Walking into The Factory and finding three drum kits on stage was something a little different. I could only assume there will be quick turnarounds between sets tonight, which as I punter I love because it keeps the vibe and flow going. Doubleblack kicked it off with a mix of traditional rockabilly, punk and a dash of psychobilly as they fired the crowd up for the nights proceedings. A solid set from the three piece with some damn fine soloing and slap double bass work.

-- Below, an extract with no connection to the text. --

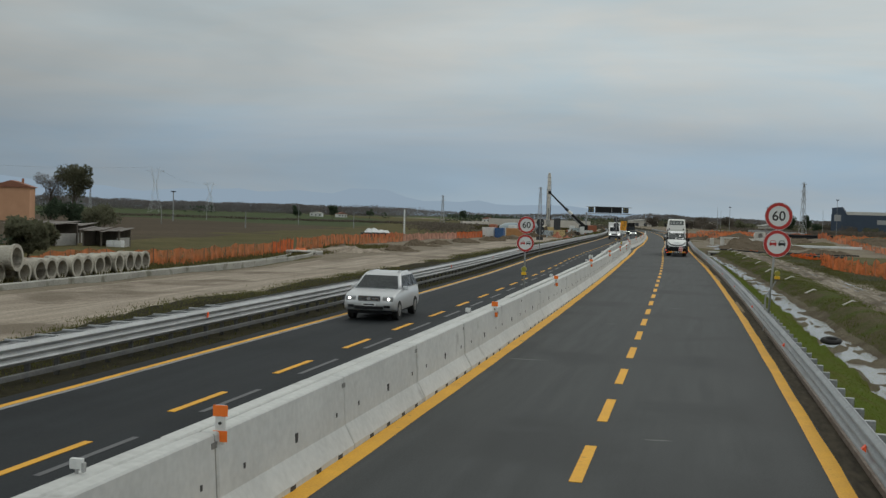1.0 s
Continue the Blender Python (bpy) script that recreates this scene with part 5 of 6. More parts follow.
shed(140, -68.0, 4.4, 4.0, 2.35, 8, "ramshackle wooden lean-to with a tin roof")
shed(138, -75.4, 6.4, 4.5, 2.95, -5, "low dark wooden shed with a patched tin roof")
shed(150, -79.0, 6.0, 4.0, 2.6, 3, "old wooden barn with a tin roof")
gb = thing("white_bags", "stack of white bulk bags beside the shed", "bags", at(138, -66.6, -1.7))
for i in range(2):
    part("bag", pillow([(0, 0), (-0.06, 0.5), (0, 0.95), (0.9, 0.95), (0.96, 0.5), (0.9, 0)], 0.48, 0.15, 0.12), M["tarp"], gb, m=pose(i % 2 * 1.0, 0, (i // 2) * 0.95))


def house(s, u, w, l, h, rise, rz, wall, roof, label, z=-1.7, wins=3):
    g = thing("house", label, "house", at(s, u, z, rz))
    part("wall", B((-w / 2, w / 2, -l / 2, l / 2, 0, h)), wall, g)
    bm = bmesh.new()
    prism(bm, [(-w / 2 - 0.5, h - 0.1), (w / 2 + 0.5, h - 0.1), (w / 2 + 0.5, h + 0.1), (0, h + rise), (-w / 2 - 0.5, h + 0.1)], -l / 2 - 0.4, l / 2 + 0.4)
    part("roof", bm, roof, g, "tiled roof")
    for fl in range(max(1, int(h // 2.7))):
        for i in range(wins):
            x = -w / 2 + w * (i + 0.5) / wins
            wi = part("window", B((x - 0.5, x + 0.5, -l / 2 - 0.03, -l / 2 + 0.02, 0.9 + 2.8 * fl, 2.2 + 2.8 * fl)), M["dark_glass"], g)
            part("sill", B((x - 0.6, x + 0.6, -l / 2 - 0.12, -l / 2, 0.8 + 2.8 * fl, 0.9 + 2.8 * fl)), M["slab"], wi)
    part("chimney", B((w * 0.2, w * 0.2 + 0.6, 0, 0.6, h + rise * 0.3, h + rise + 0.6)), M["brick_far"], g)
    return g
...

Mojo Juju added some groovy blues/country fusion to proceedings. Her darkness is akin to Nick Cave with a groove that the great B.B King would be appreciative off. Her cigar box guitar thumped out the blues riffs and her sultry tones got the pin up girls swinging and swaying along to her tunes. Definitely won over more than her hardcore fans tonight.

The Reverend Horton Heat are one of those legendary acts that I’ve always had on my list of acts to see even if I was not the hardcore fan than most of the attendees tonight. The greasers and the pin up dolls looked the part because they were the part. The Reverend Horton Heat are why rockabilly is cool again. They have a swagger, they have rock n’ roll roots and western blues flowing through their veins. Jim Heath is an exceptional guitarist which tonight delivered a masterclass on how to be a true rockabilly pioneer. The band took the unusual step of playing tracks from their back catalogue in chronological order. So opening with a ‘Psychobilly Freakout’ from their debut record Smoke ‘em If You Got ‘em, they performed a track off each corresponding record including off 1998’s Space Heater in which Heath recognized “What the critics would say was our weakest record!”

Their set was broken up by little two minute intermissions with a 50’s radio ads played as the band took a breather and more importantly, have a drink as drinking as always been an important part of the bands image and lyrical content. The Reverend took a young crowd member to school with his heckling which I found quite bizarre that you would come to see a band you like and then heckle them during the show. Jim and double bass player Jimbo swapped instruments for a cover of Johnny B Goode, proving that both men were equally competent in the others instrument.

Tonight was all about having a good old fashioned time at a rockabilly show. The cool and the swagger of the music and the fans. The only thing missing was the diner, malt milkshakes and The Fonz riding in on a Harley.